Bugün dünyanın en çok ziyaretçi alan 10 destinasyonu içinde olmak bunun her geçen yıl artan sosyal, çevresel ve kültürel yükünün görülmesine engel olmamalı.
Turizme adım attığımızda da gelişmekte olan bir ülkeydik ve hala öyleyiz. Paradigma değişti ve dolayısıyla turizm de değişti. Artık turist ve ev sahibi toplum arasında denge öncelikli hale geldi ve sürdürülebilirlik anlayışı kültürel ve doğal varlıkların çevresel güvenliğinin garantisi olarak düşünülüyor.
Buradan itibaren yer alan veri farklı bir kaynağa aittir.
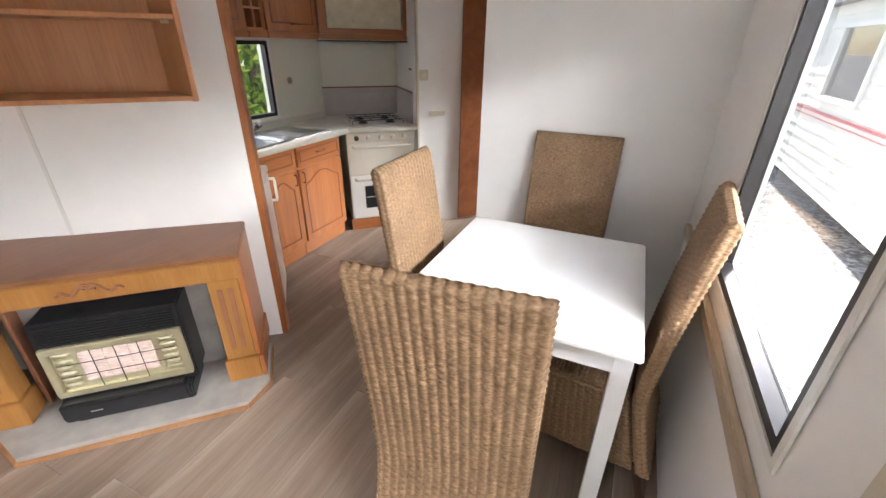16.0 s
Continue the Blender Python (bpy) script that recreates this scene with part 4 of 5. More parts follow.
lathe(bm, [(0.03, 0.0), (0.03, 0.004), (0.02, 0.002), (0.012, 0.0)], 18, pose(1.19, 3.66, ZS - 0.151))
part("plug_hole", bm, CHROME, sink)
tap = thing("mixer_tap", "chrome kitchen mixer tap with two handles", "tap", pose(1.375, 3.43, ZS + 0.003))
bm = bmesh.new()
lathe(bm, [(0.03, 0), (0.028, 0.01), (0.018, 0.015), (0.017, 0.06), (0.012, 0.07)], 16)
tube(bm, [(0, -0.055, 0.035), (0, 0.055, 0.035)], 0.016)
part("body", bm, CHROME, tap, smooth=True)
bm = bmesh.new()
tube(bm, [(0, 0, 0.05), (-0.005, 0.0, 0.10)] + [(-0.085 * (1 - math.cos(a)) - 0.005, 0.10 * (1 - math.cos(a)), 0.10 + 0.075 * math.sin(a)) for a in [i * 0.28 for i in range(1, 10)]], 0.010, 10)
part("spout", bm, CHROME, tap, smooth=True)
for sd in (-1, 1):
    bm = bmesh.new()
    lathe(bm, [(0.012, 0.0), (0.022, 0.006), (0.026, 0.02), (0.022, 0.035), (0.01, 0.04)], 8, pose(0, sd * 0.05, 0.042, sd * -60))
    part("handle", bm, CHROME, tap)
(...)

Kısaca, doğru bir tasarımla turizm pek çok alanı sürdürülebilir kılabilir ve topluma fayda sunabilir. Bu yapılmazsa turizmde aşağı yönlü bir hareket süreklilik kazanacaktır ve fedakarlık yükümüz artacaktır. Günü geldiğinde de yeni paradigmayla sahaya çıkan rakipler karşısında zorluk yaşanacaktır.